Apenas hemos recorrido una décima parte de la ciudad, cuando la banda se para. Es una placita donde hacen un descanso tradicionalmente. Y… ¿después del descanso cambian de canción? Nadie me responde. El silencio hace que los fans nos interrelacionemos. Así conozco a una pareja de profesores de Canarias de edad avanzada pero bastante rockeros. Ni se han acostado ni tienen sueño.

El alcohol derriba murallas. Un artista portugués que vive aquí hace muchísimo y ha llegado al punto de pisarme y reaccionar como si yo fuese una piedra, viene y me abraza. ¡Feliz año nuevo! Claro, sobre todo para ti, por lo que se ve.

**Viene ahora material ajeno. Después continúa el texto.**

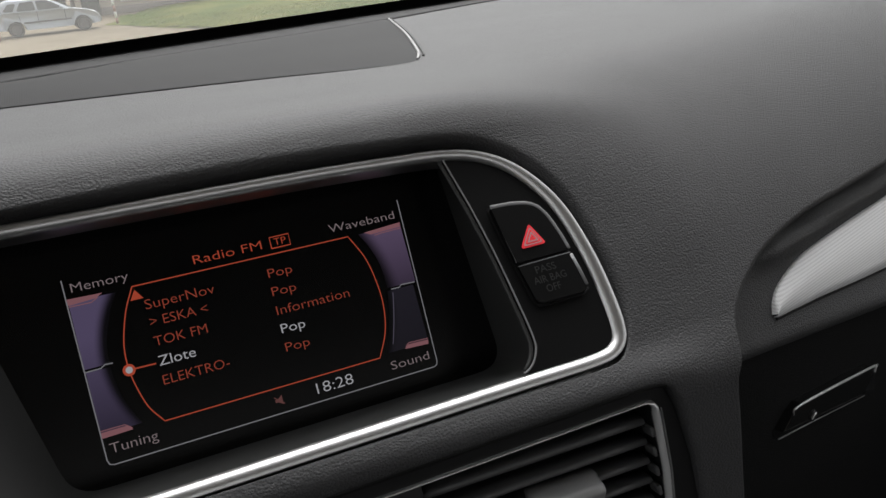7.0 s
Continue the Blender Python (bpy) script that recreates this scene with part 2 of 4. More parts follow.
def surface(x, s, out=0.0):
    w = smoothstep(0.09, 0.25, x)
    y, z = PROFILE(s) * (1 - w) + SOFT(s) * w
    swell = 0.0050 * smoothstep(-0.05, 0.004, s) * (1 - smoothstep(0.032, 0.105, s)) * (1 - w)
    if -0.128 < s < -0.104:
        swell += 0.0024 * math.sin(math.pi * (s + 0.128) / 0.024) ** 2 * (1 - smoothstep(0.155, 0.19, x))
    y, z = y - 0.78 * swell, z + 0.62 * swell
    y += -0.055 * x * (1 - smoothstep(-0.13, -0.10, s)) * (1 - smoothstep(0.165, 0.27, x))
    if s < -0.118:
        y -= 0.03 * (-0.118 - s) * smoothstep(0.150, 0.160, x)
    if x < -0.129:
        y += 11 * (x + 0.129) ** 2 * smoothstep(-0.118, -0.100, s) * (1 - smoothstep(-0.075, -0.036, s))
    if x > 0.2:
        y += 0.325 * (x - 0.25 + 0.05 * math.exp(-(x - 0.2) / 0.05)) * smoothstep(0.2, 0.22, x)
    return Vector((x, y, z))


# ---- dashboard ----
# outline of the display frame on its slanted plane
FRAME_OUT = [(-0.1311, 0.0000), (-0.1300, -0.0150), (-0.1253, -0.0480), (-0.1185, -0.0765), (-0.1110, -0.0955), (-0.1030, -0.1038), (-0.0910, -0.1072), (-0.0740, -0.1076),
             (0.0100, -0.1082), (0.0900, -0.1086), (0.1390, -0.1088), (0.1470, -0.1070), (0.1512, -0.1020), (0.1525, -0.0960), (0.1532, -0.0810), (0.1520, -0.0580),
             (0.1462, -0.0310), (0.1367, -0.0140), (0.1251, -0.0030), (0.1110, 0.0035), (0.0950, 0.0058), (0.0600, 0.0078), (0.0320, 0.0088), (-0.0300, 0.0096),
             (-0.0900, 0.0102), (-0.1100, 0.0103), (-0.1200, 0.0096), (-0.1264, 0.0074), (-0.1299, 0.0040)]


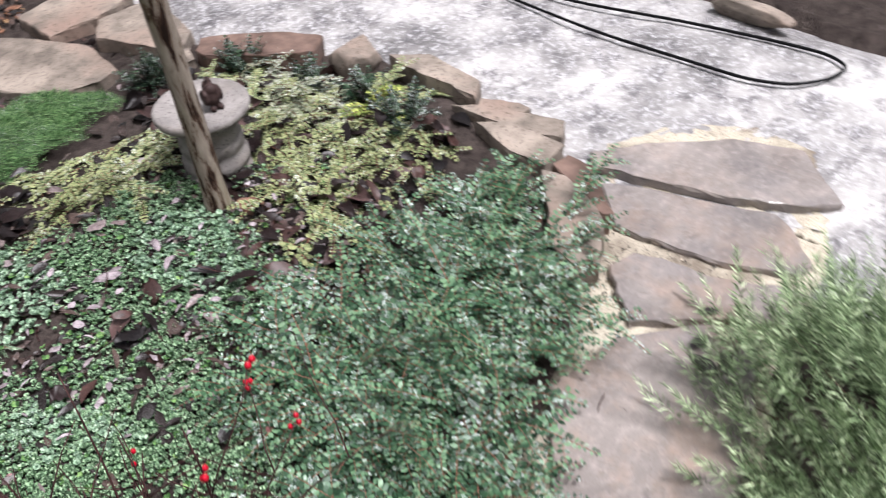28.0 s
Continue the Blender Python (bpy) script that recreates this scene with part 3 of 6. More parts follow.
PATH_STONES = [
    ("large grey flagstone scattered with red-brown leaves", [(-0.29, 1.27), (-0.28, 1.46), (-0.26, 1.58), (-0.21, 1.61), (-0.09, 1.67), (-0.03, 1.63), (0.10, 1.51), (0.18, 1.44), (0.28, 1.38), (0.37, 1.29), (0.41, 1.16), (0.38, 0.95), (0.1, 0.82), (-0.15, 0.9), (-0.22, 1.23)]),
    ("long dark grey flagstone beside the mossy bed", [(0.31, 2.49), (0.50, 2.35), (0.53, 2.31), (0.63, 2.21), (0.71, 2.12), (0.78, 2.02), (0.79, 1.95), (0.76, 1.88), (0.67, 1.86), (0.57, 1.93), (0.49, 1.95), (0.41, 2.03), (0.33, 2.15), (0.24, 2.26), (0.23, 2.30)]),
    ("brownish wedge flagstone half under green sprays", [(0.58, 2.51), (0.66, 2.56), (0.74, 2.56), (0.82, 2.47), (0.89, 2.37), (0.98, 2.24), (1.02, 2.17), (0.94, 2.07), (0.84, 1.98), (0.78, 2.05), (0.71, 2.15), (0.64, 2.24), (0.59, 2.30), (0.53, 2.34)]),
    ("broad rust-clouded grey flagstone with three fallen leaves", [(0.72, 2.64), (0.81, 2.66), (0.89, 2.67), (0.95, 2.70), (1.05, 2.70), (1.17, 2.68), (1.25, 2.64), (1.29, 2.57), (1.32, 2.50), (1.32, 2.46), (1.29, 2.39), (1.19, 2.28), (1.17, 2.22), (1.16, 2.17), (1.05, 2.26), (0.98, 2.32), (0.90, 2.39), (0.84, 2.46), (0.77, 2.53), (0.72, 2.60)]),
    ("dark grey flaking flagstone with layered surface", [(1.33, 2.87), (1.39, 2.87), (1.52, 2.86), (1.55, 2.80), (1.57, 2.69), (1.60, 2.57), (1.62, 2.51), (1.52, 2.42), (1.42, 2.35), (1.40, 2.42), (1.37, 2.49), (1.35, 2.56), (1.30, 2.60), (1.26, 2.66), (1.25, 2.71), (1.27, 2.77)]),
    ("smooth pale brown flagstone in grit", [(1.74, 2.98), (1.88, 2.92), (1.94, 2.81), (1.94, 2.64), (1.89, 2.56), (1.76, 2.52), (1.64, 2.51), (1.61, 2.64), (1.57, 2.81), (1.63, 2.92)]),
    ("pale brown seven-sided flagstone in grit", [(1.97, 3.09), (2.05, 3.08), (2.22, 3.09), (2.36, 3.07), (2.40, 2.93), (2.36, 2.78), (2.32, 2.64), (2.21, 2.57), (2.06, 2.54), (1.98, 2.73), (1.91, 2.94), (1.95, 3.03)]),
    ("mauve-brown flagstone with a dark dot", [(2.63, 3.27), (2.79, 3.23), (2.77, 3.00), (2.76, 2.89), (2.74, 2.79), (2.62, 2.67), (2.48, 2.61), (2.37, 2.65), (2.42, 2.83), (2.46, 3.04), (2.53, 3.18)]),
    ("salmon-pink wet flagstone beside lavender", [(2.84, 3.24), (3.07, 3.28), (3.14, 3.06), (3.22, 2.86), (3.10, 2.82), (2.92, 2.80), (2.79, 2.80), (2.81, 2.91), (2.81, 2.99)]),
    ("greyish pink wet flagstone beside lavender", [(3.11, 3.33), (3.21, 3.34), (3.32, 3.28), (3.38, 3.22), (3.39, 3.09), (3.41, 2.91), (3.26, 2.88), (3.18, 3.07)]),
    ("brown wet flagstone with plum leaves on it", [(3.50, 3.45), (3.60, 3.32), (3.66, 3.12), (3.69, 2.88), (3.59, 2.86), (3.46, 2.89), (3.44, 3.04), (3.43, 3.20), (3.44, 3.33)]),
    ("wet brown flagstone beside a dark dish", [(3.90, 3.48), (4.01, 3.28), (4.03, 3.19), (4.01, 3.07), (3.95, 2.95), (3.87, 2.90), (3.77, 2.94), (3.73, 3.05), (3.65, 3.24), (3.64, 3.32), (3.68, 3.41), (3.78, 3.48)]),
    ("long wet grey flagstone between the shrubs", [(4.36, 3.74), (4.58, 3.68), (4.75, 3.50), (4.77, 3.38), (4.50, 3.30), (4.30, 3.26), (4.14, 3.22), (4.06, 3.28), (3.95, 3.49), (4.14, 3.61)]),
    ("small grey flagstone with twigs along its joint", [(4.83, 3.82), (4.91, 3.78), (4.93, 3.67), (4.93, 3.57), (5.00, 3.38), (4.98, 3.28), (4.87, 3.32), (4.82, 3.46), (4.67, 3.68)]),
    ("mauve-grey flagstone at the mouth of the path", [(5.15, 4.01), (5.20, 3.88), (5.24, 3.66), (5.28, 3.51), (5.24, 3.45), (5.12, 3.36), (5.07, 3.38), (5.02, 3.53), (5.00, 3.69), (5.00, 3.88)]),
    ("broad grey flagstone at the edge of the yard", [(5.22, 4.07), (5.28, 4.11), (5.42, 3.97), (5.58, 3.75), (5.63, 3.54), (5.53, 3.46), (5.43, 3.37), (5.35, 3.48), (5.29, 3.66), (5.25, 3.87)]),
]
for k, (label, poly) in enumerate(PATH_STONES):
    r = random.Random(k)
    mx, my = np.mean(poly, axis=0)
    grow = 1.05 if k > 7 else 1.035 if k > 3 else 1.012
    poly = [(mx + grow * (x - mx), my + grow * (y - my)) for x, y in poly]
    slab("flagstone", poly, 0.004 * r.uniform(-1, 1), 0.05, 20 + k, DARKFLAG if k in (1, 4) else PINKFLAG if k == 8 else MAUVEFLAG if k > 4 else FLAG, label, group="flagstones of the path", tilt=(r.uniform(-0.012, 0.012), r.uniform(-0.012, 0.012)))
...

Sólo quedan dos chicas con tacones, ¡y se marchan! Así que voto por lo mismo. Fabiana dice que después de una fiesta así hay que comer, y que la mejor opción es ir a su casa. Entramos, su madre está levantada. Miro la hora, es mediodía. Su hermano se despierta y, a pesar de la resaca, se sienta a desayunar con nosotros. Esto es una revancha en toda regla. En la mesa hay buena parte de las viandas que anoche miraba con impotencia. Y para redondearlo, el hermano prepara unos gin-tonics. Bueno, todo en orden. O casi. Siento una sensación extraña, giro la cabeza y veo a la madre de Fabiana mirándome con el ojo tó torcío. ¿Imaginaciones mías por la falta de sueño? No lo creo. Cómo ya dije con las tazas, cada vez encuentro este lugar menos exótico. Y otra suegra más que no me acepta, no hace otra cosa que corroborarlo.